# REQUIREMENTS
Drop the images; return everything else in the listing below exactly.
'''
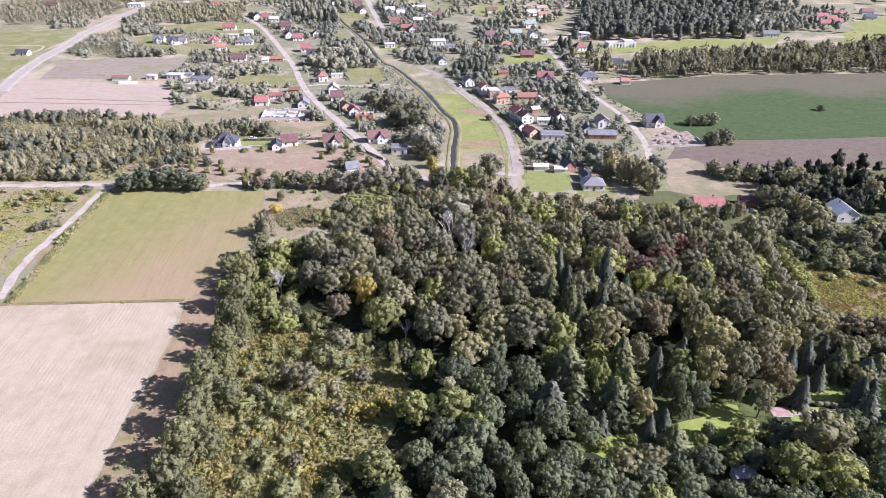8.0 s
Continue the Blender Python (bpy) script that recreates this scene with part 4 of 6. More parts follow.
# ---- walls, fences, building sites, cars, poles ----
def wall_run(name, points, height, thick, material, label, category="wall", coping=True):
    """A garden wall with a coping, along a line of corners."""
    thing = new(name)
    thing.matrix_basis = pose(points[0][0], points[0][1], 0)
    tagged(thing, label, category, kind="thing")
    ox, oy = points[0]
    for (xa, ya), (xb, yb) in zip(points, points[1:]):
        way = Vector((xb - xa, yb - ya, 0)).normalized()
        side = Vector((-way.y, way.x, 0)) * thick / 2
        for piece, grow, z0, z1 in ((("wall_panel", 1, 0, height),) + ((("coping", 1.4, height, height + 0.08),) if coping else ())):
            bm = bmesh.new()
            s = side * grow
            pts = [(xa - ox + k * s.x, ya - oy + k * s.y, z) for z in (z0, z1) for k in (-1, 1)] + [(xb - ox + k * s.x, yb - oy + k * s.y, z) for z in (z0, z1) for k in (-1, 1)]
            faces_of(bm, pts, [(0, 1, 3, 2), (4, 6, 7, 5), (0, 4, 5, 1), (2, 3, 7, 6), (0, 2, 6, 4), (1, 5, 7, 3)])
            part(piece, bm, material, thing)
    return thing


_bm = bmesh.new()
block(_bm, -0.06, 0.06, -0.06, 0.06, 0, 1.5)
block(_bm, -0.09, 0.09, -0.09, 0.09, 1.5, 1.56)
POST_MESH = as_mesh("post", _bm, TIMBER)
_bm = bmesh.new()
block(_bm, 0, 0.48, -0.012, 0.012, 0.12, 1.4)
SLAT_MESH = as_mesh("slat", _bm, DARK_FENCE)
_bm = bmesh.new()
block(_bm, 0, 2.36, 0.013, 0.05, 0, 0.1)
RAIL_MESH = as_mesh("rail", _bm, TIMBER)


def fence(a, b, label):
    thing = new("fence")
    length = math.hypot(b[0] - a[0], b[1] - a[1])
    thing.matrix_basis = pose(a[0], a[1], 0, 0, 0, math.degrees(math.atan2(b[1] - a[1], b[0] - a[0])))
    tagged(thing, label, "fence", "garden fences", "thing")
    n = max(1, round(length / 2.5))
    for i in range(n + 1):
        part("post", POST_MESH, None, thing, at=pose(i * 2.5, 0, 0))
        if i < n:
            for z in (0.35, 1.05):
                part("rail", RAIL_MESH, None, thing, at=pose(i * 2.5 + 0.07, 0, z))
            for k in range(4):
                part("slat", SLAT_MESH, None, thing, at=pose(i * 2.5 + 0.12 + k * 0.58, 0, 0.03 * (k % 2)))


for a, b in (((-123.5, 305.9), (-102.4, 319.4)), ((-82.3, 313.1), (-58.5, 302.2)), ((-87.0, 318.7), (-115.2, 343.0)), ((-138.8, 379.4), (-109.7, 356.6)), ((-77.4, 331.5), (-92.2, 345.6)), ((-57.6, 303.4), (-48.6, 291.8)),
             ((3.8, 357.1), (-12.8, 384.0)), ((-12.8, 384.0), (-30.7, 407.0)), ((-33.3, 412.2), (-66.6, 450.6)), ((17.9, 335.4), (38.4, 343.0)), ((-144.3, 296.2), (-128.0, 304.6))):
    fence(a, b, "dark wooden slat fence along a village road")
wall_run("garden_wall", [(-149.8, 275.8), (-141.4, 282.2), (-133.0, 289.2), (-120.6, 294.0), (-124.8, 302.7)], 1.3, 0.25, CONCRETE, "pale rendered wall round a garden lawn")
wall_run("garden_wall", [(-63.7, 531.6), (-51.2, 545.3), (-38.5, 559.5)], 2.2, 0.3, CONCRETE, "long white wall behind a meadow")
wall_run("garden_wall", [(65.3, 382.2), (79.4, 391.0), (93.6, 399.7), (87.7, 410.9)], 1.0, 0.3, CONCRETE, "low pale concrete wall round a rubble yard")

# small paved terrace in the park
terrace = new("terrace")
terrace.matrix_basis = pose(128.8, 177.7, 0.03, 0, 0, 25)
tagged(terrace, "small terrace of rose-coloured concrete slabs in the park", "terrace", kind="thing")
bm = bmesh.new()
block(bm, -2.75, 2.75, -1.95, 1.95, 0, 0.12)
part("bed", bm, CONCRETE, terrace)
_bm = bmesh.new()
block(_bm, -0.42, 0.42, -0.42, 0.42, 0.12, 0.19)
bmesh.ops.bevel(_bm, geom=_bm.edges[:], offset=0.02, segments=1, affect="EDGES")
SLAB_MESH = as_mesh("paving_slab", _bm, ROOF["pinkgrey"])
for i in range(6):
    for k in range(4):
        part("paving_slab", SLAB_MESH, None, terrace, at=pose(-2.25 + i * 0.9, -1.35 + k * 0.9, 0))
SPOTS.append((128.8, 177.7, 5))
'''
# THE RESPONSE
8.0 s
Continue the Blender Python (bpy) script that recreates this scene with part 4 of 6. More parts follow.
# ---- walls, fences, building sites, cars, poles ----
def wall_run(name, points, height, thick, material, label, category="wall", coping=True):
    """A garden wall with a coping, along a line of corners."""
    thing = new(name)
    thing.matrix_basis = pose(points[0][0], points[0][1], 0)
    tagged(thing, label, category, kind="thing")
    ox, oy = points[0]
    for (xa, ya), (xb, yb) in zip(points, points[1:]):
        way = Vector((xb - xa, yb - ya, 0)).normalized()
        side = Vector((-way.y, way.x, 0)) * thick / 2
        for piece, grow, z0, z1 in ((("wall_panel", 1, 0, height),) + ((("coping", 1.4, height, height + 0.08),) if coping else ())):
            bm = bmesh.new()
            s = side * grow
            pts = [(xa - ox + k * s.x, ya - oy + k * s.y, z) for z in (z0, z1) for k in (-1, 1)] + [(xb - ox + k * s.x, yb - oy + k * s.y, z) for z in (z0, z1) for k in (-1, 1)]
            faces_of(bm, pts, [(0, 1, 3, 2), (4, 6, 7, 5), (0, 4, 5, 1), (2, 3, 7, 6), (0, 2, 6, 4), (1, 5, 7, 3)])
            part(piece, bm, material, thing)
    return thing


_bm = bmesh.new()
block(_bm, -0.06, 0.06, -0.06, 0.06, 0, 1.5)
block(_bm, -0.09, 0.09, -0.09, 0.09, 1.5, 1.56)
POST_MESH = as_mesh("post", _bm, TIMBER)
_bm = bmesh.new()
block(_bm, 0, 0.48, -0.012, 0.012, 0.12, 1.4)
SLAT_MESH = as_mesh("slat", _bm, DARK_FENCE)
_bm = bmesh.new()
block(_bm, 0, 2.36, 0.013, 0.05, 0, 0.1)
RAIL_MESH = as_mesh("rail", _bm, TIMBER)


def fence(a, b, label):
    thing = new("fence")
    length = math.hypot(b[0] - a[0], b[1] - a[1])
    thing.matrix_basis = pose(a[0], a[1], 0, 0, 0, math.degrees(math.atan2(b[1] - a[1], b[0] - a[0])))
    tagged(thing, label, "fence", "garden fences", "thing")
    n = max(1, round(length / 2.5))
    for i in range(n + 1):
        part("post", POST_MESH, None, thing, at=pose(i * 2.5, 0, 0))
        if i < n:
            for z in (0.35, 1.05):
                part("rail", RAIL_MESH, None, thing, at=pose(i * 2.5 + 0.07, 0, z))
            for k in range(4):
                part("slat", SLAT_MESH, None, thing, at=pose(i * 2.5 + 0.12 + k * 0.58, 0, 0.03 * (k % 2)))


for a, b in (((-123.5, 305.9), (-102.4, 319.4)), ((-82.3, 313.1), (-58.5, 302.2)), ((-87.0, 318.7), (-115.2, 343.0)), ((-138.8, 379.4), (-109.7, 356.6)), ((-77.4, 331.5), (-92.2, 345.6)), ((-57.6, 303.4), (-48.6, 291.8)),
             ((3.8, 357.1), (-12.8, 384.0)), ((-12.8, 384.0), (-30.7, 407.0)), ((-33.3, 412.2), (-66.6, 450.6)), ((17.9, 335.4), (38.4, 343.0)), ((-144.3, 296.2), (-128.0, 304.6))):
    fence(a, b, "dark wooden slat fence along a village road")
wall_run("garden_wall", [(-149.8, 275.8), (-141.4, 282.2), (-133.0, 289.2), (-120.6, 294.0), (-124.8, 302.7)], 1.3, 0.25, CONCRETE, "pale rendered wall round a garden lawn")
wall_run("garden_wall", [(-63.7, 531.6), (-51.2, 545.3), (-38.5, 559.5)], 2.2, 0.3, CONCRETE, "long white wall behind a meadow")
wall_run("garden_wall", [(65.3, 382.2), (79.4, 391.0), (93.6, 399.7), (87.7, 410.9)], 1.0, 0.3, CONCRETE, "low pale concrete wall round a rubble yard")

# small paved terrace in the park
terrace = new("terrace")
terrace.matrix_basis = pose(128.8, 177.7, 0.03, 0, 0, 25)
tagged(terrace, "small terrace of rose-coloured concrete slabs in the park", "terrace", kind="thing")
bm = bmesh.new()
block(bm, -2.75, 2.75, -1.95, 1.95, 0, 0.12)
part("bed", bm, CONCRETE, terrace)
_bm = bmesh.new()
block(_bm, -0.42, 0.42, -0.42, 0.42, 0.12, 0.19)
bmesh.ops.bevel(_bm, geom=_bm.edges[:], offset=0.02, segments=1, affect="EDGES")
SLAB_MESH = as_mesh("paving_slab", _bm, ROOF["pinkgrey"])
for i in range(6):
    for k in range(4):
        part("paving_slab", SLAB_MESH, None, terrace, at=pose(-2.25 + i * 0.9, -1.35 + k * 0.9, 0))
SPOTS.append((128.8, 177.7, 5))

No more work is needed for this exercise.